Take the listing and print it in full, exactly as given.

---*---

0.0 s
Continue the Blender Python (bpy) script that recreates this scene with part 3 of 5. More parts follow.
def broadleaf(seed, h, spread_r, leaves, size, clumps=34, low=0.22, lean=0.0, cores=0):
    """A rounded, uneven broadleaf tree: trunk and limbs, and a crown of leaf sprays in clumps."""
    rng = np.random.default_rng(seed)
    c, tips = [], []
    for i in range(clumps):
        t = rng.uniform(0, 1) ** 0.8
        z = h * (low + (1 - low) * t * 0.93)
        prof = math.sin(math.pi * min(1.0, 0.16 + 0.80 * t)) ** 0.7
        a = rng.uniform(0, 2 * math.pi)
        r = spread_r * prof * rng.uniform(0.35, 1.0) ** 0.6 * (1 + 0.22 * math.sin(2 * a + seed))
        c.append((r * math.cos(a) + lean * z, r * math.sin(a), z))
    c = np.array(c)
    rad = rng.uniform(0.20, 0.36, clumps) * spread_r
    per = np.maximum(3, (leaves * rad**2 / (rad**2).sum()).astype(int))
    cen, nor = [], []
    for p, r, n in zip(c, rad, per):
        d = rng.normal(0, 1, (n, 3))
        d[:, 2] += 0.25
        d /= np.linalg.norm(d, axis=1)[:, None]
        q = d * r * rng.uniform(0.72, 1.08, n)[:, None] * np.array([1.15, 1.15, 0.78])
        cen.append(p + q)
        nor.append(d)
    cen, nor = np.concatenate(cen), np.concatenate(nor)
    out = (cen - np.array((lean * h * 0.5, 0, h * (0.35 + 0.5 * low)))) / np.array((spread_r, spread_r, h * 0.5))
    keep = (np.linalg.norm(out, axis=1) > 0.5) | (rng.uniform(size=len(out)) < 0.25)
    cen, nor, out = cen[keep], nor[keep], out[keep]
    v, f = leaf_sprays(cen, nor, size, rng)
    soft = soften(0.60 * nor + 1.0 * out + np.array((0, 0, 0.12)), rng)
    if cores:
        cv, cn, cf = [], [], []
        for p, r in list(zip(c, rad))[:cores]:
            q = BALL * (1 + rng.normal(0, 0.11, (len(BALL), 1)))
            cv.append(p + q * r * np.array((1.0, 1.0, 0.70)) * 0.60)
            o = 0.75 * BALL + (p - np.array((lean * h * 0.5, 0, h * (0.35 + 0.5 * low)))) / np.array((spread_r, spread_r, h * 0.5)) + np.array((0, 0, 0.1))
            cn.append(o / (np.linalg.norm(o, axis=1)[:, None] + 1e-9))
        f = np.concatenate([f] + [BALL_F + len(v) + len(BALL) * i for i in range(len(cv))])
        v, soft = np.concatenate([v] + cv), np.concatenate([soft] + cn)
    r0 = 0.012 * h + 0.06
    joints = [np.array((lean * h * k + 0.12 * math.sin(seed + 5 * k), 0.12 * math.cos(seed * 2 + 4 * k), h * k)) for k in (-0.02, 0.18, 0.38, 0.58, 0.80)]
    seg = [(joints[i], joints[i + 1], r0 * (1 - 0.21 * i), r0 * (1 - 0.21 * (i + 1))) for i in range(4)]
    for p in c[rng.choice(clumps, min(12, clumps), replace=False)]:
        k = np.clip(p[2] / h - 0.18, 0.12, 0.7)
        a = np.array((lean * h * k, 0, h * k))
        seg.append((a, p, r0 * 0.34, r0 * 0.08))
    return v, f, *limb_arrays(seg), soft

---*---

▸ **RESULT FOR THIS EXERCISE**
0.0 s
Continue the Blender Python (bpy) script that recreates this scene with part 3 of 5. More parts follow.
def broadleaf(seed, h, spread_r, leaves, size, clumps=34, low=0.22, lean=0.0, cores=0):
    """A rounded, uneven broadleaf tree: trunk and limbs, and a crown of leaf sprays in clumps."""
    rng = np.random.default_rng(seed)
    c, tips = [], []
    for i in range(clumps):
        t = rng.uniform(0, 1) ** 0.8
        z = h * (low + (1 - low) * t * 0.93)
        prof = math.sin(math.pi * min(1.0, 0.16 + 0.80 * t)) ** 0.7
        a = rng.uniform(0, 2 * math.pi)
        r = spread_r * prof * rng.uniform(0.35, 1.0) ** 0.6 * (1 + 0.22 * math.sin(2 * a + seed))
        c.append((r * math.cos(a) + lean * z, r * math.sin(a), z))
    c = np.array(c)
    rad = rng.uniform(0.20, 0.36, clumps) * spread_r
    per = np.maximum(3, (leaves * rad**2 / (rad**2).sum()).astype(int))
    cen, nor = [], []
    for p, r, n in zip(c, rad, per):
        d = rng.normal(0, 1, (n, 3))
        d[:, 2] += 0.25
        d /= np.linalg.norm(d, axis=1)[:, None]
        q = d * r * rng.uniform(0.72, 1.08, n)[:, None] * np.array([1.15, 1.15, 0.78])
        cen.append(p + q)
        nor.append(d)
    cen, nor = np.concatenate(cen), np.concatenate(nor)
    out = (cen - np.array((lean * h * 0.5, 0, h * (0.35 + 0.5 * low)))) / np.array((spread_r, spread_r, h * 0.5))
    keep = (np.linalg.norm(out, axis=1) > 0.5) | (rng.uniform(size=len(out)) < 0.25)
    cen, nor, out = cen[keep], nor[keep], out[keep]
    v, f = leaf_sprays(cen, nor, size, rng)
    soft = soften(0.60 * nor + 1.0 * out + np.array((0, 0, 0.12)), rng)
    if cores:
        cv, cn, cf = [], [], []
        for p, r in list(zip(c, rad))[:cores]:
            q = BALL * (1 + rng.normal(0, 0.11, (len(BALL), 1)))
            cv.append(p + q * r * np.array((1.0, 1.0, 0.70)) * 0.60)
            o = 0.75 * BALL + (p - np.array((lean * h * 0.5, 0, h * (0.35 + 0.5 * low)))) / np.array((spread_r, spread_r, h * 0.5)) + np.array((0, 0, 0.1))
            cn.append(o / (np.linalg.norm(o, axis=1)[:, None] + 1e-9))
        f = np.concatenate([f] + [BALL_F + len(v) + len(BALL) * i for i in range(len(cv))])
        v, soft = np.concatenate([v] + cv), np.concatenate([soft] + cn)
    r0 = 0.012 * h + 0.06
    joints = [np.array((lean * h * k + 0.12 * math.sin(seed + 5 * k), 0.12 * math.cos(seed * 2 + 4 * k), h * k)) for k in (-0.02, 0.18, 0.38, 0.58, 0.80)]
    seg = [(joints[i], joints[i + 1], r0 * (1 - 0.21 * i), r0 * (1 - 0.21 * (i + 1))) for i in range(4)]
    for p in c[rng.choice(clumps, min(12, clumps), replace=False)]:
        k = np.clip(p[2] / h - 0.18, 0.12, 0.7)
        a = np.array((lean * h * k, 0, h * k))
        seg.append((a, p, r0 * 0.34, r0 * 0.08))
    return v, f, *limb_arrays(seg), soft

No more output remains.